Pengamat politik memprediksi hasil referendum akan menyetujui konstitusi.   Hasil referendum sepertinya akan keluar dengan selisih margin tipis, karena Morsi dan Ikhwanul Muslimin memiliki dukungan 51 persen, merujuk pada kemenangan pemilu Juni lalu.

Oposisi menghadapi tantangan baru, baik memilih untuk memberikan suara “tidak” atau memboikot referendum. Memberikan suara “tidak” dapat memberikan legitimasi terhadap referendum, apalagi bila draft konstitusi itu lolos, meski partisipan pemilih kecil.
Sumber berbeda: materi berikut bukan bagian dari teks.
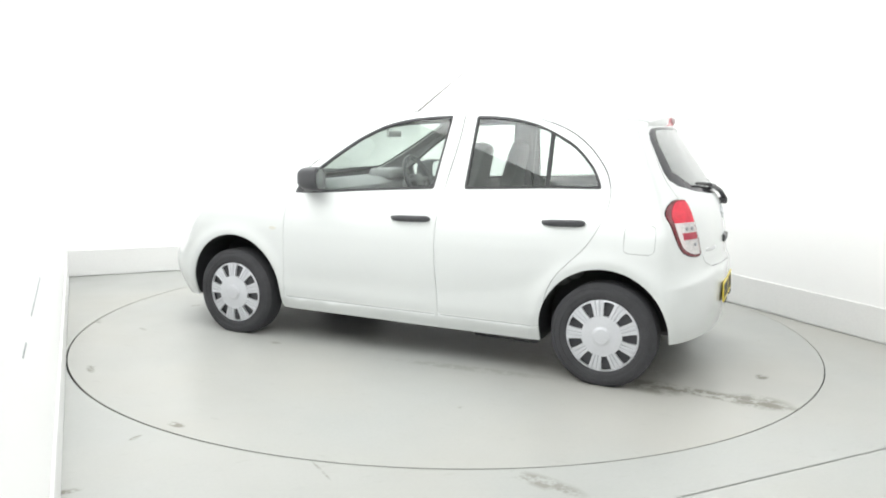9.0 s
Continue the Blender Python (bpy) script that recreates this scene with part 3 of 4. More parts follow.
def mirror(door, side):
    """Black door mirror: a rounded housing on a short foot, glass to the rear."""
    bm = bmesh.new()
    n = 36
    rings = []
    for x, k in ((.528, .93), (.530, .985), (.545, 1.0), (.58, .99), (.62, .93), (.65, .82), (.668, .66), (.676, .45), (.679, .2)):
        ring = []
        for q in range(n):
            a = 2 * math.pi * q / n
            c, d = math.cos(a), math.sin(a)
            f = (abs(c) ** 3.6 + abs(d) ** 3.6) ** (-1 / 3.6)
            y, z = .832 + .074 * f * c * k, 1.047 + .074 * f * d * k + .010 * c
            ring.append(bm.verts.new((x + .10 * (.832 - y), side * y, z - .010 * (1 - k))))
        rings.append(ring)
    for a, b in zip(rings[:-1], rings[1:]):
        for q in range(n):
            bm.faces.new((a[q], a[(q + 1) % n], b[(q + 1) % n], b[q]))
    bm.faces.new(rings[0])
    bm.faces.new(rings[-1])
    bmesh.ops.recalc_face_normals(bm, faces=bm.faces)
    m = part("door_mirror", bm, BLACK, door, "black plastic door mirror")
    bm = tube([(.69, side * .715, .966), (.665, side * .75, .974), (.63, side * .80, .986), (.61, side * .83, .998)], .034, 10, .026, None, .6)
    part("mirror_foot", bm, BLACK, m)
    bm = bmesh.new()
    faces = []
    for dx in (-.0035, .002):
        ring = []
        for q in range(n):
            a = 2 * math.pi * q / n
            c, d = math.cos(a), math.sin(a)
            f = (abs(c) ** 3.6 + abs(d) ** 3.6) ** (-1 / 3.6)
            y, z = .832 + .058 * f * c, 1.049 + .058 * f * d + .008 * c
            ring.append(bm.verts.new((.528 + dx + .10 * (.832 - y), side * y, z)))
        faces.append(ring)
        bm.faces.new(ring)
    for q in range(n):
        bm.faces.new((faces[0][q], faces[0][(q + 1) % n], faces[1][(q + 1) % n], faces[1][q]))
    bmesh.ops.recalc_face_normals(bm, faces=bm.faces)
    part("mirror_glass", bm, MIRROR, m, "silvered mirror glass", False)


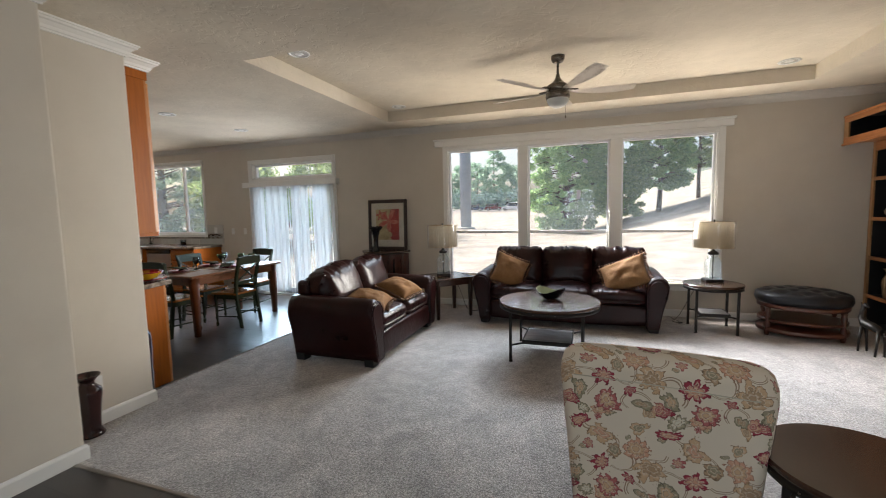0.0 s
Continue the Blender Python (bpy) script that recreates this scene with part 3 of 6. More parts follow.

Namun, draft konstitusi yang lolos itu pun masih dipertanyakan keabsahannya. Konstitusi baru yang disetujui oleh mayoritas pendukung Ikhwanul Muslimin, tapi tanpa persetujuan dari kelompok sekuler-liberal secara fundamental tidak sah.

“Sangat tidak rasional memiliki sebuah konstitusi yang tidak mewakili semua orang. Sangat penting bahwa sebuah konstitusi lolos dengan sebuah mayoritas, tapi itu tidak berarti dokumen itu kredibel,” kata pengamat politik Kahlil al-Anani.